HISTORICAL PATTERN ANALYSIS

Submission History:
  exp_000: CV 0.8316, LB 0.7584 (157 survivors, 37.6%)
  exp_001: CV 0.8238, LB 0.7775 (131 survivors, 31.3%)
  exp_003: CV 0.8373, LB 0.7847 (130 survivors, 31.1%) <- BEST LB
  exp_004: CV 0.8373, LB 0.7631 (131 survivors, 31.3%) <- Stacking FAILED
  exp_005: CV 0.8395, LB ??? (131 survivors, 31.3%) <- Feature Engineering

Key Patterns:
  1. ~31% survival rate (130-133 survivors) is optimal
  2. CV alone is NOT predictive (same CV gave LB 0.7847 vs 0.7631)
  3. Simpler models tend to have smaller CV-LB gap
  4. Stacking overfits on this small dataset

exp_005 Assessment:
  - CV improved: 0.8373 -> 0.8395 (+0.22%)
  - Survival rate: 31.3% (matches optimal pattern)
  - Approach: Feature engineering (simpler than stacking)
  - Only 9 predictions differ from best LB model


In [6]:
# Decision analysis
print("\n" + "="*60)
print("DECISION ANALYSIS: Should we submit exp_005?")
print("="*60)

print("\nPROS:")
print("  + CV improved from 0.8373 to 0.8395 (+0.22%)")
print("  + Survival rate matches optimal pattern (31.3%)")
print("  + Feature engineering is simpler than stacking (which failed)")
print("  + Only 9 predictions differ - low risk")
print("  + New features (FamilySize, IsAlone, Has_Cabin) are proven predictors")

print("\nCONS:")
print("  - CV improvement is small (+0.22%)")
print("  - CV has been unreliable (same CV gave different LB scores)")
print("  - TicketFreq has minor leakage (computed from combined data)")
print("  - Only 4 submissions remaining")

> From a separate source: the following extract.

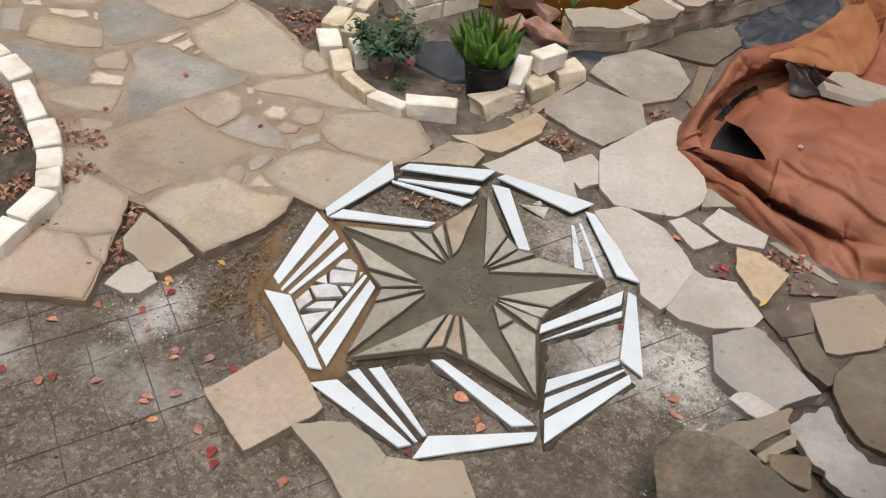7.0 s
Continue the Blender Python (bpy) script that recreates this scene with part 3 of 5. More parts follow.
paving_stone("buff", 0.045, ((-0.882, 2.298), (-0.872, 2.415), (-0.819, 2.500), (-0.776, 2.552), (-0.612, 2.579), (-0.462, 2.585), (-0.407, 2.586), (-0.521, 2.213), (-0.554, 2.206), (-0.693, 2.224), (-0.803, 2.250)))
paving_stone("cream", 0.044, ((-0.896, 2.223), (-0.892, 2.282), (-0.789, 2.236), (-0.810, 2.212), (-0.887, 2.181)))
paving_stone("grey", 0.047, ((-0.975, 2.313), (-0.974, 2.385), (-0.934, 2.416), (-0.901, 2.394), (-0.911, 2.313), (-0.934, 2.276)))
paving_stone("tan", 0.046, ((-1.022, 2.209), (-1.022, 2.274), (-0.989, 2.296), (-0.943, 2.257), (-0.929, 2.192), (-0.983, 2.190)))
paving_stone("buff", 0.047, ((-1.18, 1.89), (-1.16, 2.00), (-1.02, 2.19), (-0.83, 2.17), (-0.69, 2.20), (-0.66, 2.12), (-0.68, 2.00), (-0.80, 1.77), (-0.96, 1.83), (-1.15, 1.88)))
paving_stone("tan", 0.046, ((-1.45, 1.67), (-1.63, 1.95), (-1.52, 1.95), (-1.27, 1.91), (-1.17, 1.72), (-1.27, 1.65), (-1.42, 1.60)))
paving_stone("tan", 0.045, ((-1.25, 1.63), (-1.17, 1.69), (-1.09, 1.56), (-1.16, 1.57)))
paving_stone("tan", 0.046, ((-1.46, 1.41), (-1.43, 1.59), (-1.28, 1.63), (-1.16, 1.56), (-1.10, 1.55), (-1.03, 1.38), (-1.20, 1.32), (-1.36, 1.26)))
paving_stone("tan", 0.043, ((-1.84, 2.25), (-1.66, 2.31), (-1.69, 2.15), (-1.74, 2.15)))
flagstone("buff", 0.046, ((-1.12, 1.70), (-1.15, 1.85), (-1.05, 1.83), (-0.82, 1.74), (-0.87, 1.61), (-0.92, 1.60), (-1.01, 1.64), (-1.07, 1.65)))
flagstone("pale", 0.04, ((-1.02, 1.48), (-1.02, 1.57), (-0.98, 1.65), (-0.95, 1.64), (-0.86, 1.57), (-0.88, 1.50), (-0.93, 1.47)))
flagstone("orange", 0.05, ((-0.28, 2.93), (-0.18, 2.99), (-0.08, 3.11), (0.00, 3.30), (0.07, 3.26), (0.08, 3.14), (-0.03, 2.92), (-0.10, 2.90)))
flagstone("buff", 0.05, ((-0.36, 2.66), (-0.30, 2.79), (-0.27, 2.88), (-0.17, 2.91), (-0.09, 2.86), (-0.10, 2.76), (-0.29, 2.69)))
flagstone("pale", 0.05, ((-0.07, 2.79), (-0.01, 2.89), (0.08, 3.07), (0.21, 3.03), (0.30, 2.91), (0.38, 2.76), (0.02, 2.77)))
flagstone("pale", 0.045, ((0.25, 2.98), (0.34, 3.10), (0.39, 3.06), (0.44, 2.93), (0.37, 2.84), (0.32, 2.88)))
flagstone("grey", 0.05, ((0.02, 3.39), (0.14, 3.70), (0.32, 3.66), (0.44, 3.63), (0.51, 3.43), (0.37, 3.19), (0.19, 3.25), (0.04, 3.32)))
flagstone("grey", 0.05, ((0.12, 3.80), (0.14, 3.99), (0.32, 4.19), (0.50, 4.16), (0.61, 3.97), (0.58, 3.77), (0.43, 3.63), (0.25, 3.73)))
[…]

print("\nEVALUATOR RECOMMENDATION:")
print("  Submit exp_005 to validate whether CV improvement translates to LB")
print("  Expected outcomes:")
print("    - If LB > 0.7847: Feature engineering is the right direction")
print("    - If LB ≈ 0.7847: Changes roughly cancel out")
print("    - If LB < 0.7847: New features may be adding noise")

print("\nMY ASSESSMENT:")
print("  SUBMIT exp_005")
print("  Rationale:")
print("    1. CV improved (even if small)")
print("    2. Survival rate matches optimal pattern")
print("    3. Approach is simpler than stacking (which failed)")
print("    4. Need LB feedback to guide next steps")
print("    5. 4 submissions remaining is enough for iteration")


DECISION ANALYSIS: Should we submit exp_005?

PROS:
  + CV improved from 0.8373 to 0.8395 (+0.22%)
  + Survival rate matches optimal pattern (31.3%)
  + Feature engineering is simpler than stacking (which failed)
  + Only 9 predictions differ - low risk
  + New features (FamilySize, IsAlone, Has_Cabin) are proven predictors

CONS:
  - CV improvement is small (+0.22%)
  - CV has been unreliable (same CV gave different LB scores)
  - TicketFreq has minor leakage (computed from combined data)
  - Only 4 submissions remaining

EVALUATOR RECOMMENDATION:
  Submit exp_005 to validate whether CV improvement translates to LB
  Expected outcomes:
    - If LB > 0.7847: Feature engineering is the right direction
    - If LB ≈ 0.7847: Changes roughly cancel out
    - If LB < 0.7847: New features may be adding noise

MY ASSESSMENT:
  SUBMIT exp_005
  Rationale:
    1. CV improved (even if small)
    2. Survival rate matches optimal pattern
    3. Approach is simpler than stacking (which failed)